Sunday, 15 September 2019

partialsmiles - A validating parser for partial SMILES

I've just released version 1.0 of partialsmiles, which is available via pip. Documentation can be found here and the project is hosted by GitHub.

partialsmiles is a Python library that provides a validating SMILES parser with support for partial SMILES. The parser checks syntax, ability to kekulize aromatic system, and checks whether atoms’ valences appear on a list of allowed valences.

The main use of the library is to accept or reject SMILES strings while they are being generated character-by-character by a machine-learning method. Previously the only way to check such strings was after the entire string was generated, a process that could take 10s of seconds. Using partialsmiles, SMILES strings with invalid syntax or problematic semantics can be detected while they are being generated, allowing them to be discarded or for alternate tokens to be suggested.

Some other toolkits (such as OEChem and the CDK) can read partial SMILES; should you use these instead? Certainly, if they meet your needs. Their goal is to return a molecule object that captures bonding information so far (useful for ‘depiction as you type’, for example), perhaps converting partial aromatic rings to single bonds and unmatched ring connections to dangling bonds. This is in contrast to the goal of partialsmiles which is to work out whether the partial SMILES string could be the prefix of a complete SMILES string that would be accepted by the parser. For example, "CC(C)(C)(" may be read as isobutane by other readers, but partialsmiles will reject it with a valence error as completion of the string will lead to a five or more valent carbon (see the docs).

A secondary goal of this project is to make available a permissively-licensed SMILES parser that correctly reads all aromatic systems in the SMILES reading benchmark. This is with the hope to encourage improvements in existing parsers.

And finally, I just want to thank Xuhan Liu for providing the suggestion that such a project would be useful.

Image credit: half by MandoBarista (licensed CC BY-SA)
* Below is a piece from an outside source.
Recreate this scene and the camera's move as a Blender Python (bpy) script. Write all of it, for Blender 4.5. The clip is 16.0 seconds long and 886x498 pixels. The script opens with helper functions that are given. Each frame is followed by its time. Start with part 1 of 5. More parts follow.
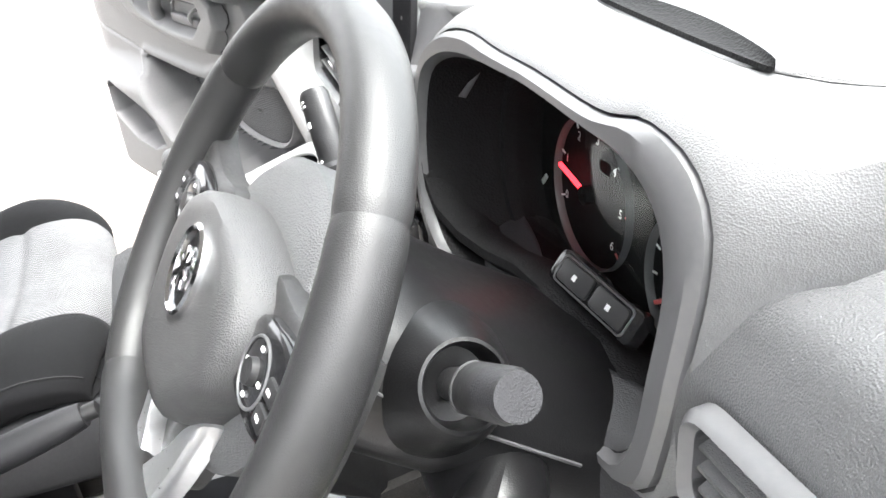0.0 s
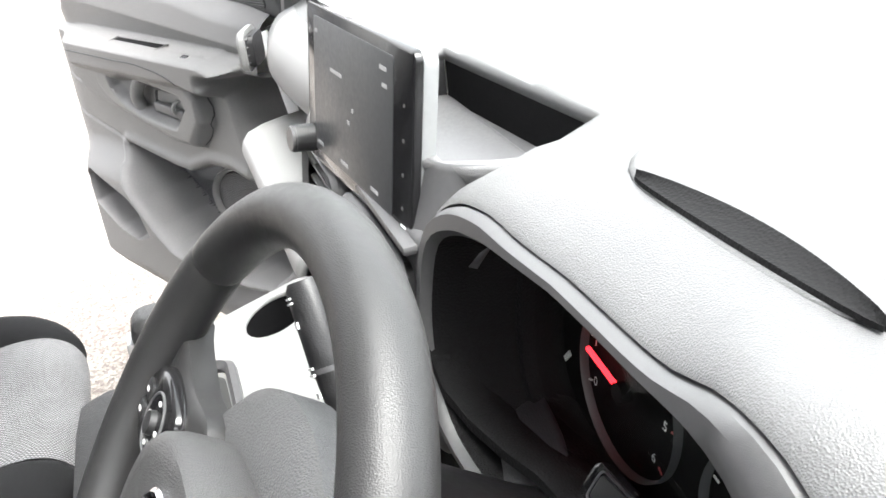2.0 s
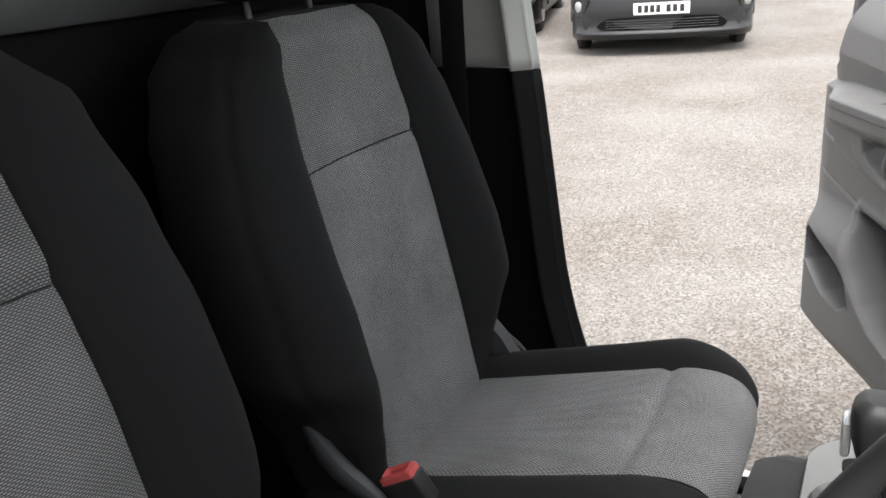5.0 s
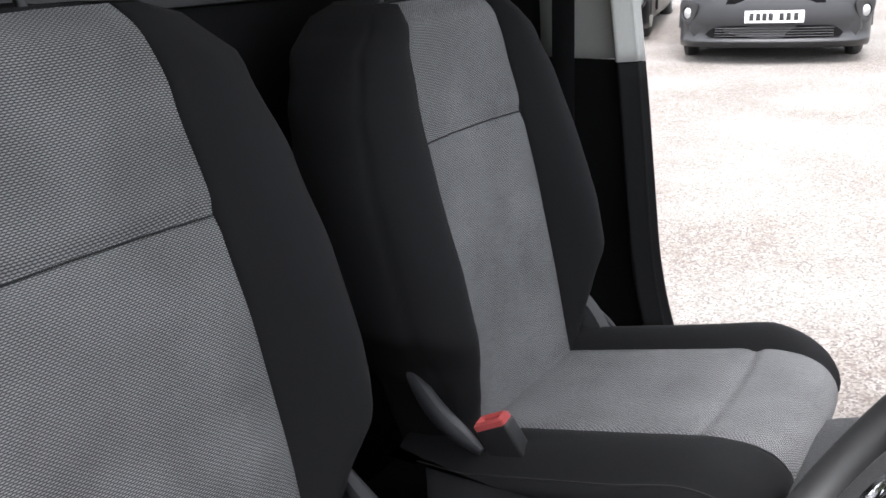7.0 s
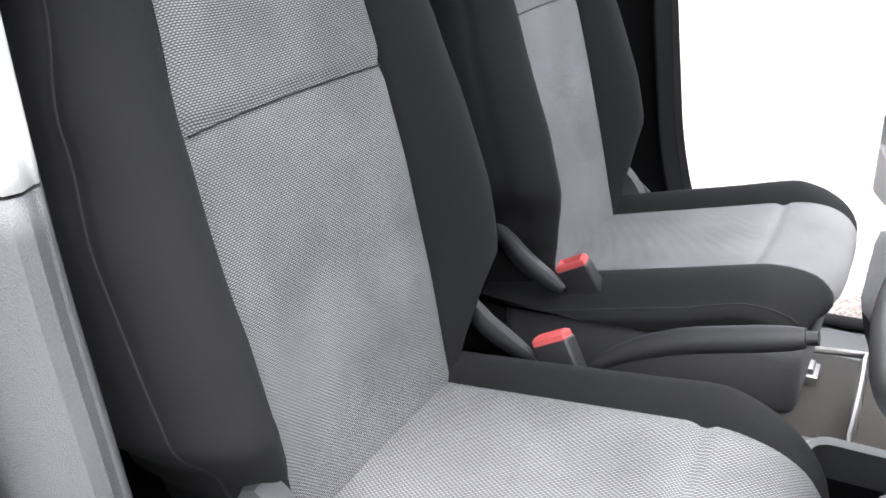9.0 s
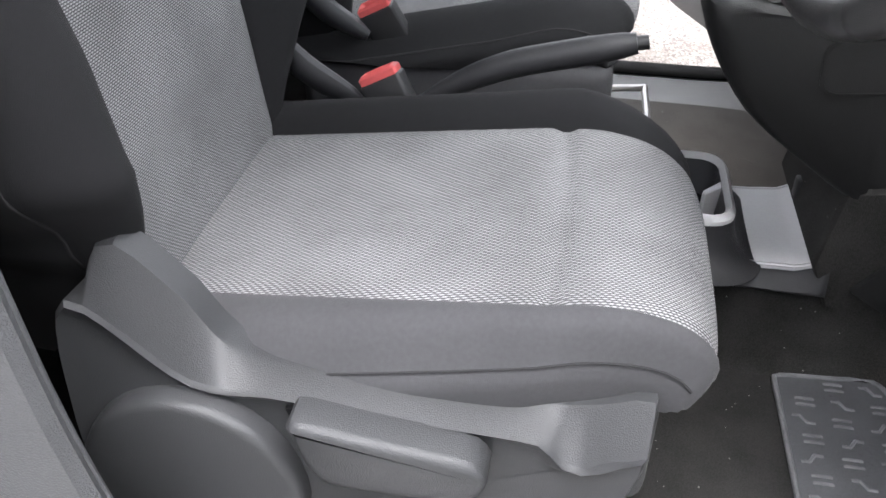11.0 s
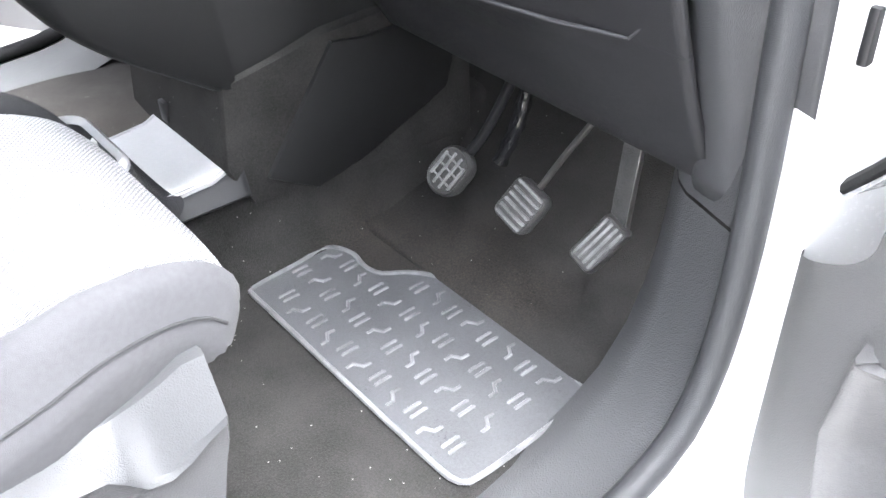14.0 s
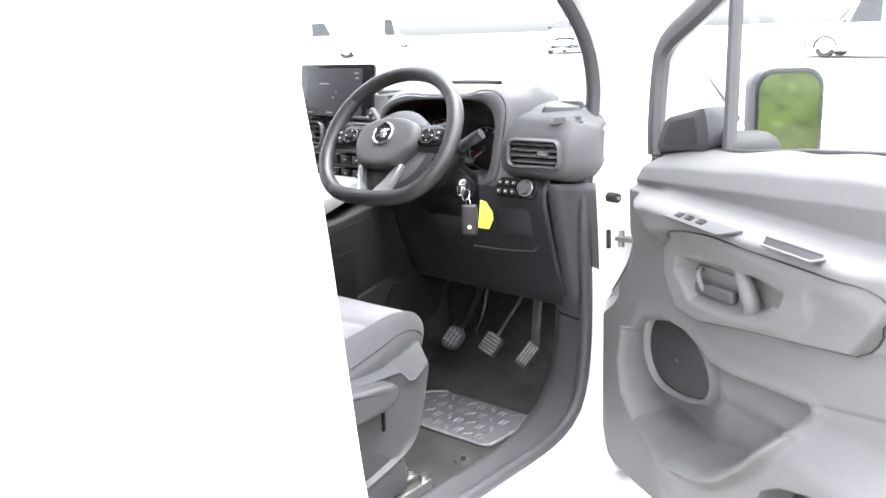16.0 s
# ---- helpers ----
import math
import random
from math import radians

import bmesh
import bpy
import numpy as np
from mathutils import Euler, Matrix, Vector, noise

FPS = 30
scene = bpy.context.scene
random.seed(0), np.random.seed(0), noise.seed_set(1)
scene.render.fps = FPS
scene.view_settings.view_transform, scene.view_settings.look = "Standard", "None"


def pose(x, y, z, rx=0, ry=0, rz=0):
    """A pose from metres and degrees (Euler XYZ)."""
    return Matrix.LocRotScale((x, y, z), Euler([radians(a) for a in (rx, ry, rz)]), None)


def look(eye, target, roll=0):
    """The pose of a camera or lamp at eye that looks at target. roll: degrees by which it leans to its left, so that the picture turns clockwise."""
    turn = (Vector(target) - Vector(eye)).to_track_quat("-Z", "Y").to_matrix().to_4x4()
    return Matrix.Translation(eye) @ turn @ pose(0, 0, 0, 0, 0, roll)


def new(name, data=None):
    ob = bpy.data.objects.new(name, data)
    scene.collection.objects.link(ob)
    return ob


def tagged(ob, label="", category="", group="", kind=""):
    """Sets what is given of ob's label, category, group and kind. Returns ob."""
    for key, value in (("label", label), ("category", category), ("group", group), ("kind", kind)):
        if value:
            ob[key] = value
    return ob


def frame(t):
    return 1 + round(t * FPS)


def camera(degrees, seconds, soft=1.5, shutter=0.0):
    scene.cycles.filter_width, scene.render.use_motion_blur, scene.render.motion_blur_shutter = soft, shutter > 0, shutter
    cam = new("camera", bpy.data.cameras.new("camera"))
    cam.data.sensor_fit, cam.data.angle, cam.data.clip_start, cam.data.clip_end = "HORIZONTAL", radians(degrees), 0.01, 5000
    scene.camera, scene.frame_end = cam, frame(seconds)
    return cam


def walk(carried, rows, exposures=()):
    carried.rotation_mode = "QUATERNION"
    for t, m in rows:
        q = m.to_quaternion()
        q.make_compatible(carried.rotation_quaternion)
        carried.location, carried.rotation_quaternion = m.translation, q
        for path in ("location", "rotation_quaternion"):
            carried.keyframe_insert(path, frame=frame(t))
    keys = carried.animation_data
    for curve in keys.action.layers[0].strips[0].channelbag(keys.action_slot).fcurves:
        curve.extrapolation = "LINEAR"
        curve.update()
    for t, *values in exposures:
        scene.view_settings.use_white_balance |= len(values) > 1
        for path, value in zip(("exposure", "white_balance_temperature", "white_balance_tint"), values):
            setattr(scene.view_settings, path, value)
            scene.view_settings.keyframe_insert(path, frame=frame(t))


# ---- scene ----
cam = camera(53.2, 16.0, soft=1.6)
PATH = [
    (0, (0.842, -0.004, 1.346), (-0.829, 0.457, 0.347), -5.9),
    (0.5, (0.822, 0.011, 1.375), (-0.836, 0.538, 0.388), -5.6),
    (1, (0.793, 0.001, 1.407), (-0.863, 0.554, 0.43), -5.4),
    (1.5, (0.753, 0.029, 1.409), (-0.903, 0.576, 0.43), -5.9),
    (2, (0.72, 0.027, 1.387), (-0.992, 0.536, 0.486), -5.8),
    (2.5, (0.709, 0.013, 1.384), (-1.111, 0.366, 0.636), -6.0),
    (3, (0.707, -0.014, 1.388), (-1.157, 0.068, 0.666), -6.1),
    (3.5, (0.699, -0.044, 1.391), (-1.16, -0.251, 0.683), -5.7),
    (4, (0.683, -0.077, 1.395), (-1.127, -0.567, 0.699), -4.7),
    (4.5, (0.687, -0.06, 1.386), (-1.051, -0.784, 0.71), -4.3),
    (7, (0.799, 0.003, 1.365), (-0.77, -1.054, 0.716), -2.6),
    (7.5, (0.905, -0.042, 1.362), (-0.664, -1.098, 0.71), -2.0),
    (8, (0.988, -0.059, 1.359), (-0.58, -1.115, 0.706), -2.2),
    (8.5, (1.038, -0.069, 1.357), (-0.541, -1.103, 0.694), -2.1),
    (9, (1.081, -0.096, 1.333), (-0.51, -1.005, 0.531), -2.4),
    (11.3, (1.102, -0.254, 1.165), (-0.526, -0.433, 0.017), 0.9),
    (11.5, (1.089, -0.234, 1.143), (-0.549, -0.36, 0.003), 0.5),
    (12, (1.068, -0.182, 1.109), (-0.57, -0.051, -0.03), -0.1),
    (12.5, (1.028, -0.151, 1.055), (-0.578, 0.284, -0.054), -0.7),
    (13, (0.96, -0.158, 1.048), (-0.519, 0.565, -0.088), -0.7),
    (13.5, (0.948, -0.196, 1.067), (-0.37, 0.713, -0.132), -1.0),
    (14, (1.029, -0.3, 1.111), (-0.226, 0.693, -0.087), -2.3),
    (14.5, (1.187, -0.487, 1.152), (-0.053, 0.614, 0.035), -2.5),
    (15, (1.374, -0.714, 1.193), (0.077, 0.511, 0.288), -2.5),
    (15.5, (1.564, -1.012, 1.25), (0.246, 0.367, 0.649), -2.1),
    (16, (1.729, -1.392, 1.308), (0.461, 0.082, 0.837), -2.0),
]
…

Christian Margreitter said...

Thank you a lot for this effort, I am sure it will prove to be a very useful addition to any collection of tools generating / parsing SMILES

Noel O'Boyle said...

Thanks Christian.

John Mayfield said...

Shouldn't CC(C)( be CC(C)(C)(. You can complete CC(C)( to CC(C)(C)C which is a valid molecule with only v4 carbons.

Noel O'Boyle said...

Yes - thanks. Corrected.